To tackle the growing incidence of ghost workers and encourage physical presence at important meetings and workplace, governments, organisations and schools should resort to the deployment of finger print based Attendance Management System.
A Professor of Computer Science at the Federal University of Technology, Akure and Visiting Scholar at Massachusetts Institute of Technology, MIT Boston, United States of America, Olusola Adetunmbi stated this while delivering the 143rd inaugural lecture of the university on Tuesday 25th January, 2022.
He said such a system should replace the current physical verification model in use for attendance purpose in most places in the country.
“The challenge posed by ghost workers and absenteeism have made the need to involve finger print based attendance approach for the verification of attendees at meetings and in offices critical,” Adetunmbi stated.
He said from research and experiments carried out, the system is highly efficient in the verification of user’s fingerprints with an accuracy of 97.4 percent.
He urged State governments, federal institutions and other related organizations to deploy the system in checking the incidence of ghost workers and absenteeism at work.
He described the system as fool proof as nobody can assume the fingerprints –biometric identification – of another saying physical signature can easily be copied.
Adetunmbi also urged security agencies to begin the use of footprints in crime suspects’ detection and identification.
According to him, criminals find it almost impossible to avoid leaving a shoeprint or footprints behind at crime scenes.
He said features from the shoe prints or barefoot can be used in determining certain information relating to suspects using state of the art digital technology.
He said when the footprints are carefully preserved and the image processed, this can be computed using certain devices and digital technology for crime detection.
He advised security agencies to continue to leverage on the many advantages of digital technology in the ongoing fight against banditry and terrorism.
Professor Adetunmbi also canvassed for accurate and adequate deployment of data in major sectors of the Nigerian economy saying this will enhance the nation’s growth and development.
Adetunmbi who spoke on the topic, “Language: A Veritable Recipe for Universal Problem-Solving,” said “the prowess of the global world is data”.
According to him, “The nation needs to wake up and do the needful in the art of data acquisition, data preservation, data utilization and data deployment in major sectors of the economy like education, agriculture, health, finance, and manufacturing, to mention a few.
“There is the need to harness the existing data and also increase the quality of data gathered in the nation for our overall well-being.”
He said the acquisition of data and its deployment accurately will enhance development and planning in all sectors of the Nigerian economy.
The don, who developed a FUTA‘s Timetable software and designed Fibre Optics Networks laid across the campus, said that the advances in telecommunication technology provide a platform to exploit languages for national integration and economic advancement in a peaceful neighborhood.
Speaking on the importance of language to national development he said “language is vital to the creativity of the present global society and required in problem-solving domains across the global network.”
He added that the ability to interact, express feelings, moods, ideas and exchange information with one another either by speaking, writing or through gestures is what makes human unique.
The same language, according to him, is germane to social interactions and the well-being of the human race because in the contemporary world, metalanguage has become so vital to the extent that it constitutes the major components of the fabric that binds the entire world together as a global village.
Adetunmbi, a former Director of the Computer Resource Centre, FUTA said most metalanguages from different professions are transformed by programming languages in order to create a problem solving domain as may be required by the compelling exigencies at hand.
According to him, a typical computer programme, which is a metalanguage, has become a universal language that can be used to capture any human language adequately for solving problems in any area of human endeavour.
Thus, all natural languages are metalanguages and all programming languages are metalanguages.
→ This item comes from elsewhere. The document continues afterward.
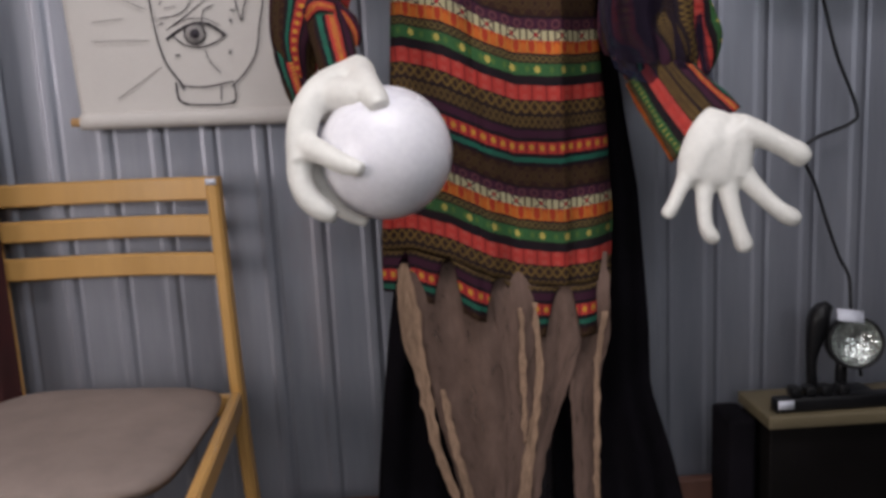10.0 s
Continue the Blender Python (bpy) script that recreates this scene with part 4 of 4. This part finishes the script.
# ---------- framed board ----------
def build_framed_board():
    root = empty("framed_board", (0, 0, 0), "large black board in a honey-coloured pine frame on the wall", "board")
    x0, x1, z0, z1, w, y0, y1 = 0.487, 1.25, 1.214, 2.02, 0.042, 1.232, 1.256
    part("frame_bar", box(x0, x0 + w, y0, y1, z0 + w + 0.001, z1, 0.003), M["frame"], root)
    part("frame_bar", box(x1 - w, x1, y0, y1, z0 + w + 0.001, z1, 0.003), M["frame"], root)
    part("frame_bar", box(x0, x1, y0, y1, z0, z0 + w, 0.003), M["frame"], root)
    part("frame_bar", box(x0 + w + 0.001, x1 - w - 0.001, y0, y1, z1 - w, z1, 0.003), M["frame"], root)
    part("panel", box(x0 + w - 0.006, x1 - w + 0.006, y0 + 0.012, y1 - 0.004, z0 + w - 0.006, z1 - w + 0.006), M["board"], root)
    # Box stands for the frame's side and its shade on the wall.
    part("backing_and_shade", box(x0 - 0.003, x1 - 0.01, y1 + 0.001, 1.292, z0 + 0.006, z1 - 0.01, 0.002), M["side_and_shade"], root)
    # Thin grey lines laid over the black panel.
    for pts in ([(0.57, 1.6), (0.575, 1.5), (0.6, 1.44)], [(0.645, 1.56), (0.668, 1.52), (0.655, 1.44)], [(0.64, 1.57), (0.69, 1.568)]):
        part("thin_grey_line", tube([(x, y0 + 0.0115, z, 0.0012) for x, z in pts], 12, 6), M["ink_soft"], root)
    # an unreadable pencilled note on the upright, as plain bars
    rnd = random.Random(8)
    for k in range(9):
        z = 1.79 - 0.0115 * k
        a = rnd.uniform(-0.6, 0.6)
        ob = part("note_bar", box(-0.008, 0.008, -0.0006, 0.0006, -0.0012, 0.0012), M["ink"], root)
        ob.matrix_basis = pose(x0 + 0.021 + rnd.uniform(-0.003, 0.003), y0 - 0.0004, z, 0, math.degrees(a), 0) @ Matrix.Diagonal((rnd.uniform(0.5, 1.1), 1, rnd.uniform(0.8, 1.8), 1))
    return root


build_framed_board()

_cable = tube([(0.585, 1.226, 1.50, 0.0035), (0.575, 1.226, 1.38, 0.0035), (0.593, 1.222, 1.25, 0.0035), (0.628, 1.24, 1.145, 0.0035), (0.665, 1.262, 1.06, 0.0035), (0.712, 1.27, 0.955, 0.0035), (0.700, 1.272, 0.925, 0.0035), (0.625, 1.272, 0.897, 0.0035), (0.602, 1.272, 0.865, 0.0035),
               (0.63, 1.272, 0.8, 0.0035), (0.655, 1.272, 0.725, 0.0035), (0.68, 1.265, 0.65, 0.0035), (0.7, 1.255, 0.6, 0.0035), (0.70, 1.24, 0.52, 0.0035), (0.72, 1.23, 0.39, 0.0035)], 120, 8)
tagged(link_mesh("cable", _cable, M["plastic"]), "thin black power cable looping down the wall", "cable")


def build_curtain():
    def place(u, v):
        x = -1.548 + 0.5 * u
        return (x, 1.235 + 0.022 * math.sin(44 * u + 0.8 * v) + 0.01 * math.sin(97 * u), 2.3 - 2.28 * v)

    ob = thick(link_mesh("curtain", sheet(place, 90, 30), M["curtain"]), 0.003)
    tagged(ob, "dark red cloth curtain hanging in folds by the metal wall", "curtain")


build_curtain()


# ---------- chair ----------
def build_chair():
    root = empty("dining_chair", (0, 0, 0), "light varnished wooden dining chair with taupe padded seat", "chair")
    # local frame: x along the back, y towards the wall; the back right corner of the seat is the origin
    T = pose(-0.583, 1.206, 0.0, 0, 0, -7)

    def W(*p):
        return T @ Vector(p)

    def bent(points, w, d, name, mat=M["oak"]):
        """A bar of a bevelled rectangular section through points"""
        bm = bmesh.new()
        rows = spline(points, 14)
        prev = None
        for i, q in enumerate(rows):
            ww, dd = w, d
            e = 0.22 * min(ww, dd)
            dv = (Vector(rows[min(i + 1, 14)][:3]) - Vector(rows[max(i - 1, 0)][:3])).normalized()
            side = Vector((1, 0, 0)) if abs(dv.x) < 0.7 else Vector((0, 0, 1))
            a = (side - dv * side.dot(dv)).normalized()
            b = dv.cross(a)
            ring = []
            for sa, sb in ((1, 1), (-1, 1), (-1, -1), (1, -1)):
                pa = [(sa * (ww / 2 - e), sb * dd / 2), (sa * ww / 2, sb * (dd / 2 - e))]
                if sa * sb > 0:
                    pa.reverse()
                ring += [bm.verts.new(W(*(Vector(q[:3]) + a * m + b * n))) for m, n in pa]
            if prev:
                for k in range(8):
                    bm.faces.new((prev[k], prev[(k + 1) % 8], ring[(k + 1) % 8], ring[k]))
            else:
                bm.faces.new(ring)
            prev = ring
        bm.faces.new(prev)
        return part(name, bm, mat, root, smooth=False)

    for x, s in ((-0.012, 1), (-0.487, -1)):
        bent([(x - 0.014, 0.014, 0.888), (x - 0.01, 0.012, 0.7), (x, 0.0, 0.47), (x + s * 0.004, 0.004, 0.3), (x + s * 0.008, 0.045, 0.0)], 0.026, 0.032, "rear_leg")
    for z, h in ((0.866, 0.046), (0.792, 0.043), (0.714, 0.046)):
        bent([(-0.49, 0.012, z), (-0.36, 0.03, z), (-0.24, 0.036, z), (-0.13, 0.03, z), (-0.034, 0.012, z)], h, 0.016, "back_slat")
    for x0, x1 in ((-0.01, 0.075), (-0.489, -0.56)):
        bent([(x1, -0.5, 0.44), (x1, -0.495, 0.2), (x1, -0.49, 0.0)], 0.03, 0.03, "front_leg")
        bent([(x0, -0.018, 0.432), ((x0 + x1) / 2, -0.25, 0.432), (x1, -0.482, 0.432)], 0.022, 0.046, "side_rail")
        bent([(x0, -0.01, 0.2), ((x0 + x1) / 2, -0.25, 0.2), (x1, -0.48, 0.2)], 0.016, 0.022, "stretcher")
    bent([(-0.545, -0.5, 0.42), (-0.23, -0.5, 0.42), (0.06, -0.5, 0.42)], 0.05, 0.02, "front_rail")
    bent([(-0.475, 0.0, 0.42), (-0.222, 0.002, 0.42), (-0.025, 0.0, 0.42)], 0.045, 0.02, "rear_rail")

    def pad(u, v):
        a, r = 2 * math.pi * u, v
        c, s = math.cos(a), math.sin(a)
        k = (abs(c) ** 5 + abs(s) ** 5) ** (-1 / 5)
        px, py = c * k * r, s * k * r
        y = -0.25 + 0.242 * py
        half = 0.228 + 0.045 * (-py + 1) / 2
        return W(-0.247 + half * px, y, 0.452 + 0.02 * (1 - r**6))

    bm = sheet(pad, 64, 16, closed=True)
    thick(part("seat", bm, M["seat"], root), 0.02)
    part("sticker", box(-0.011, 0.011, -0.0006, 0.0006, -0.006, 0.006), M["label"], root).matrix_basis = T @ pose(-0.026, -0.0035, 0.88)


build_chair()


# ---------- low cabinet with lamp ----------
def build_cabinet():
    root = empty("low_cabinet", (0, 0, 0), "low dark cabinet topped with a worn pale plank", "cabinet")
    part("body", box(0.475, 1.1, 1.12, 1.262, 0.0, 0.335, 0.006), M["case"], root)
    part("top_plank", box(0.465, 1.12, 1.10, 1.262, 0.336, 0.362, 0.004), M["worn_board"], root, "worn pale plank")
    # Plain black block fills the dark area left of the cabinet.
    gap_block = tagged(link_mesh("black_block", box(0.405, 0.462, 1.15, 1.262, 0.0, 0.34, 0.012), M["black"]), "plain black block standing beside the cabinet", "case")
    return gap_block


build_cabinet()


def build_lamp():
    root = empty("spot_lamp", (0, 0, 0), "small black stage spot lamp with a faceted reflector, switched off", "lamp")
    T = Matrix.Translation((0.668, 1.165, 0.487)) @ (Vector((-0.25, -1.0, 0.2)).to_track_quat("Z", "Y").to_matrix().to_4x4())

    def ring(profile, name, mat, seg=28):
        bm = bmesh.new()
        prev = None
        for z, r in profile:
            rr = [bm.verts.new(T @ Vector((r * math.cos(2 * math.pi * k / seg), r * math.sin(2 * math.pi * k / seg), z))) for k in range(seg)]
            if prev:
                for k in range(seg):
                    bm.faces.new((prev[k], prev[(k + 1) % seg], rr[(k + 1) % seg], rr[k]))
            prev = rr
        bm.faces.new(prev)
        return part(name, bm, mat, root)

    ring([(0.012, 0.047), (0.016, 0.051), (0.012, 0.054), (-0.03, 0.054), (-0.06, 0.045), (-0.075, 0.03), (-0.078, 0.0)], "housing", M["plastic"])
    ring([(0.009, 0.047), (0.0, 0.04), (-0.012, 0.024), (-0.016, 0.004)], "reflector", M["reflector"])
    part("yoke", tube([(0.60, 1.2, 0.372, 0.011), (0.596, 1.2, 0.44, 0.011), (0.604, 1.2, 0.5, 0.02), (0.612, 1.2, 0.54, 0.022), (0.63, 1.2, 0.56, 0.01)], 16, 10), M["plastic"], root)
    part("foot", box(0.585, 0.72, 1.15, 1.235, 0.3635, 0.376, 0.004), M["plastic"], root)
    part("post", tube([(0.66, 1.2, 0.374, 0.012), (0.66, 1.2, 0.44, 0.012)], 3, 10), M["plastic"], root)
    lab = part("sticker", box(-0.026, 0.026, -0.0008, 0.0008, -0.013, 0.013), M["label"], root)
    lab.matrix_basis = pose(0.648, 1.148, 0.548, -35, 8, -8)


build_lamp()


def build_power_strip():
    root = empty("power_strip", (0, 0, 0), "black power strip with plugs and white sticker on the plank", "power strip")
    part("body", box(0.485, 0.82, 1.115, 1.145, 0.3635, 0.392, 0.005), M["plastic"], root)
    part("sticker", box(0.489, 0.521, 1.1135, 1.1145, 0.372, 0.39), M["label"], root)
    for x in (0.53, 0.56, 0.592, 0.628, 0.75, 0.79):
        part("plug", box(x - 0.01, x + 0.01, 1.12, 1.15, 0.3925, 0.412, 0.004), M["plastic"], root)
    part("lead", tube([(0.58, 1.13, 0.375, 0.004), (0.66, 1.12, 0.368, 0.004), (0.74, 1.14, 0.368, 0.004), (0.85, 1.2, 0.368, 0.004)], 16, 8), M["plastic"], root)


build_power_strip()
Therefore, the metalanguages undoubtedly are the converging points in the transformation of the various professional and natural languages to implementable computing programming languages.
The don stressed the need for use of local content for infrastructures in order to promote technology and resource, calling on educational institutions to imbibe the culture of creative thinking in learners through problem solving skills, using available local contents/resources.
He said, “For a vibrant economy, there is the need for all sectors of government establishments to design a common template for resolving challenges with clearly endorsed unity of purpose and coordinated problem solving initiatives.”
In his remarks, Chairman at the event, the Vice Chancellor, Professor Joseph Fuwape, said Adetunmbi has distinguished himself as a scholar of repute in his area of specialization having mentored many young academic in his department.
He praised the excellent delivery of the lecture which revealed that language can become recipe for universal problem-solving domains.